I teach courses and write papers in moral philosophy.   In the Spring, I'll be teaching a course at Dartmouth Co.   Next fall, I'll be starting a position at Brandeis University.  

I am also very interested in political philosophy, epistemology, philosophy of language, philosophy of action, and philosophy and literature (including especially film)I have taught courses that touch on all these areas.  Some of my written work touches on them too - especially where they overlap with, or shed new light on, the questions about morality that interest me most.  

What questions are those?  

While moral philosophy can get pretty abstract, I believe that at bottom it always has to come down to finding better ways of posing and answering the sorts of pressing, practical questions we all face in our own lives: questions about how to make our choices, how to relate to one another, how to arrange society, how to cultivate and express our own characters as individuals, how to navigate conflict, and how to respond to our inevitable failures and shortcomings.  

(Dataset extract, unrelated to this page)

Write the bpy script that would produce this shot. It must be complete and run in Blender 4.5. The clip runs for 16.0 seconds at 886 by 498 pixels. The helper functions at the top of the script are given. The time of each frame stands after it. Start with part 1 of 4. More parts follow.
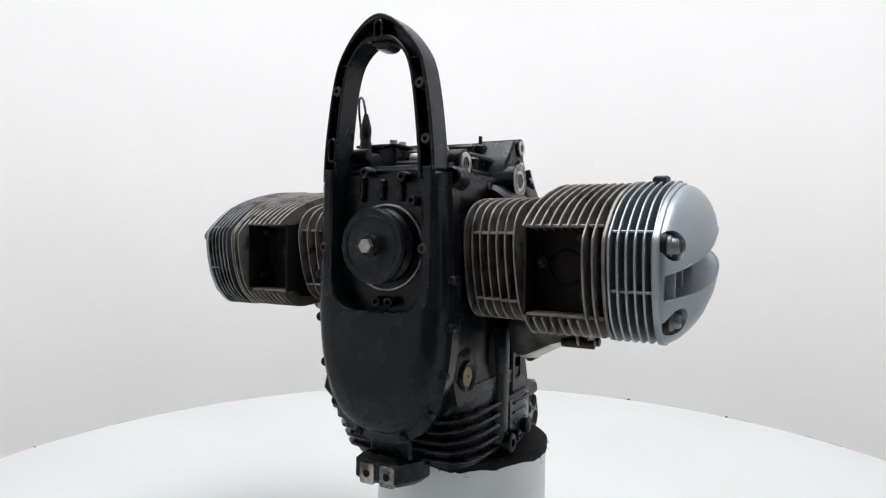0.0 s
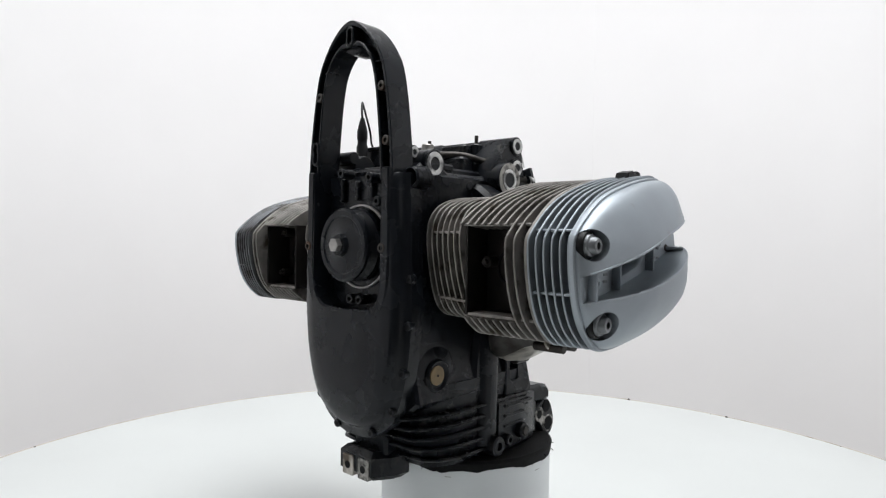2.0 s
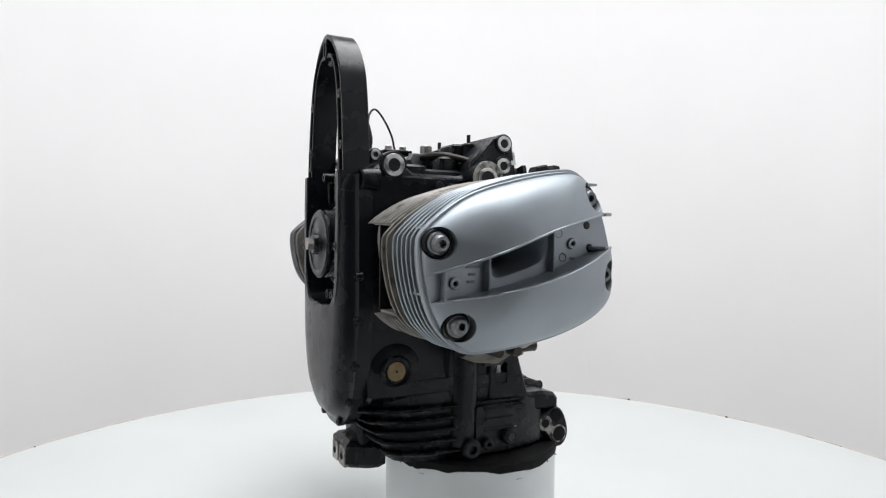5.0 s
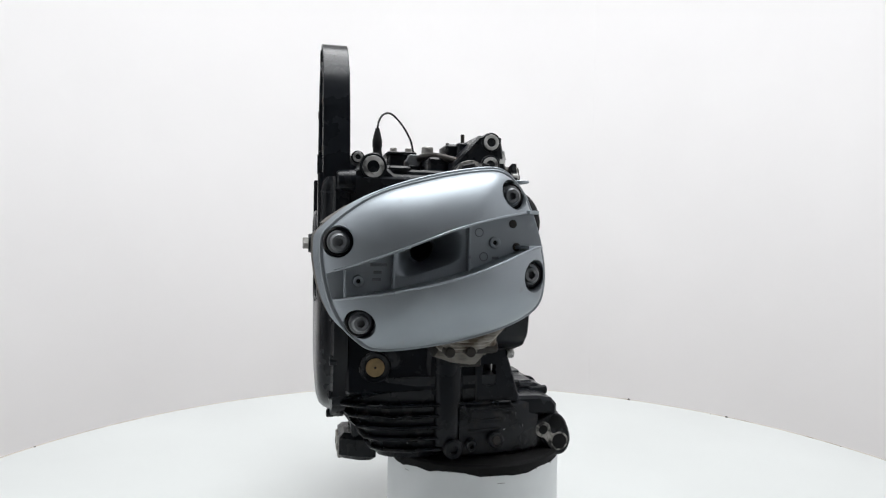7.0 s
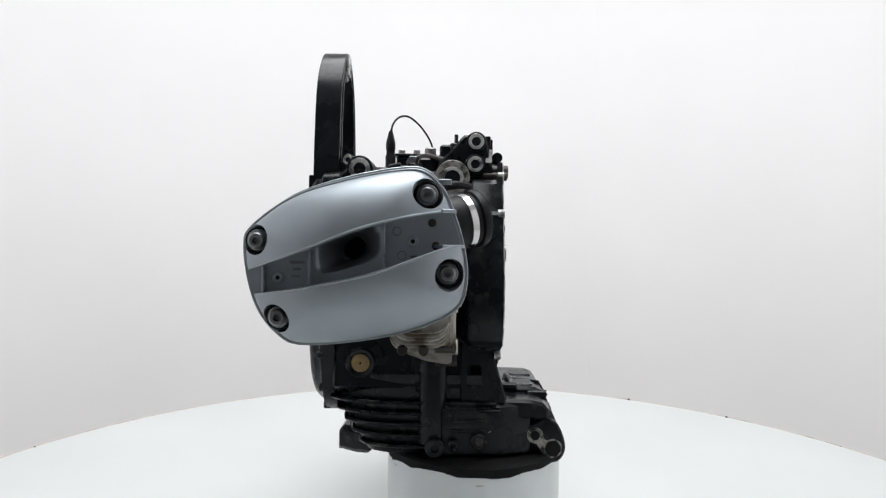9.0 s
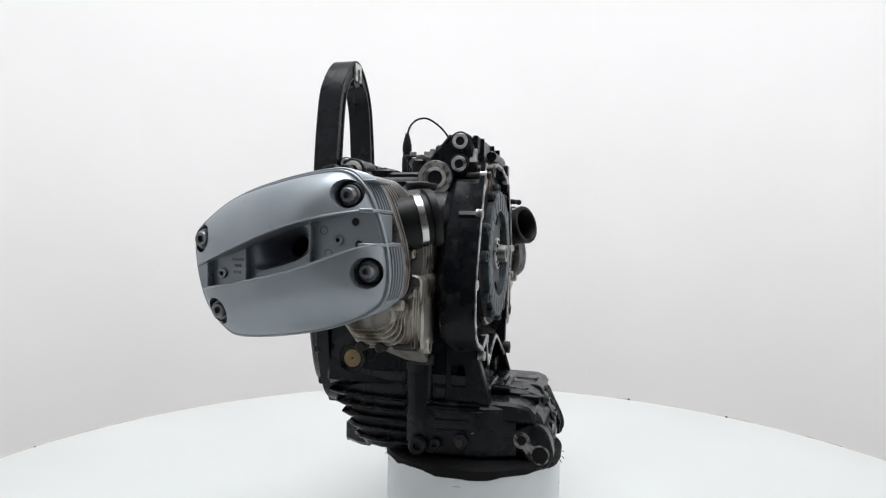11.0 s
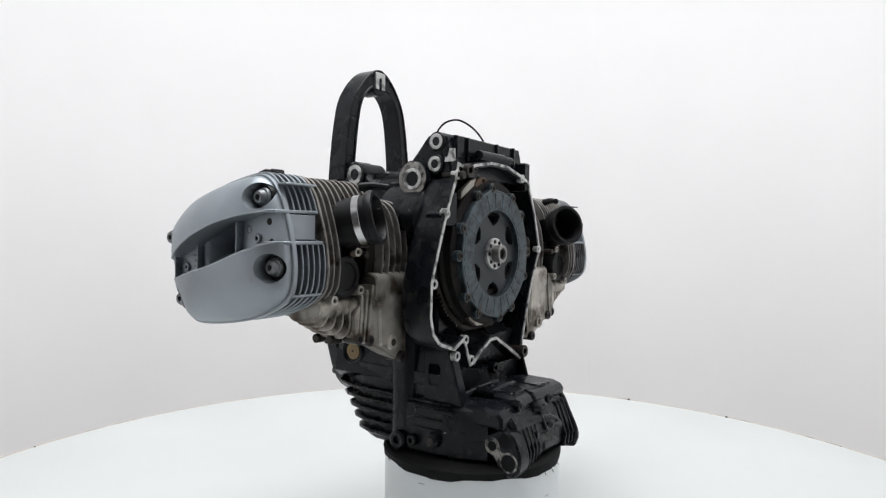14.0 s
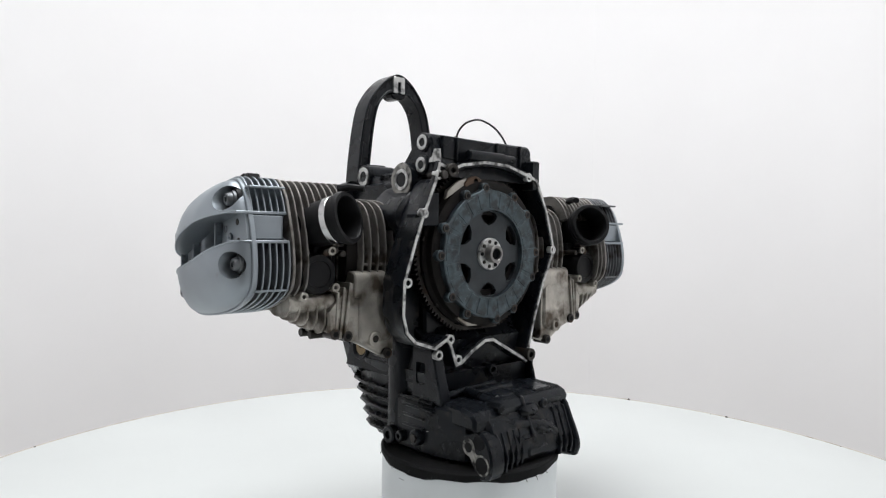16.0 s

In my papers I've written about some more concrete questions that surround making and keeping promises, telling the truth, and trusting in people by taking them at their word.  I've also done some writing about more abstract questions: for instance, I'm interested in figuring out whether living a good human life is primarily or entirely a matter of cultivating our reason and using it excellently in making our choices, setting our goals and pursuing them, and so forth (spoiler: I think it's not, but we consistently are tempted to think otherwise, and we may even be guilty of a kind of motivated belief in the moral importance of our reason).  Finally, I've written a bit on what I think makes moral philosophy distinctive as a branch of philosophy, and why it's important to keep track of this.

I take a lot of inspiration from the history of moral philosophy - both the philosophers I agree with, and those I don't.  I've learned a lot from reading Plato and Kant and John Stuart Mill, for instance, even though I'm usually not persuaded by them.  On the other hand, the thinkers who have managed to change my mind the most are probably Hume and Nietzsche, along with 20th century figures who built on key insights of theirs: among others, Bernard Williams, John Rawls, Annette Baier, Elizabeth Anscombe, and P.F. Strawson.  I also like the way these figures tended to approach things: they saw the need for doing moral philosophy in ways that were less “metaphysical,” less religious, more realistic about human psychology (including its seamier aspects), more rooted in history, more embedded in culture and conventions, and more distinctively practical in both aim and orientation.  In my work I try to revive, update, and extend the reach of this kind of approach.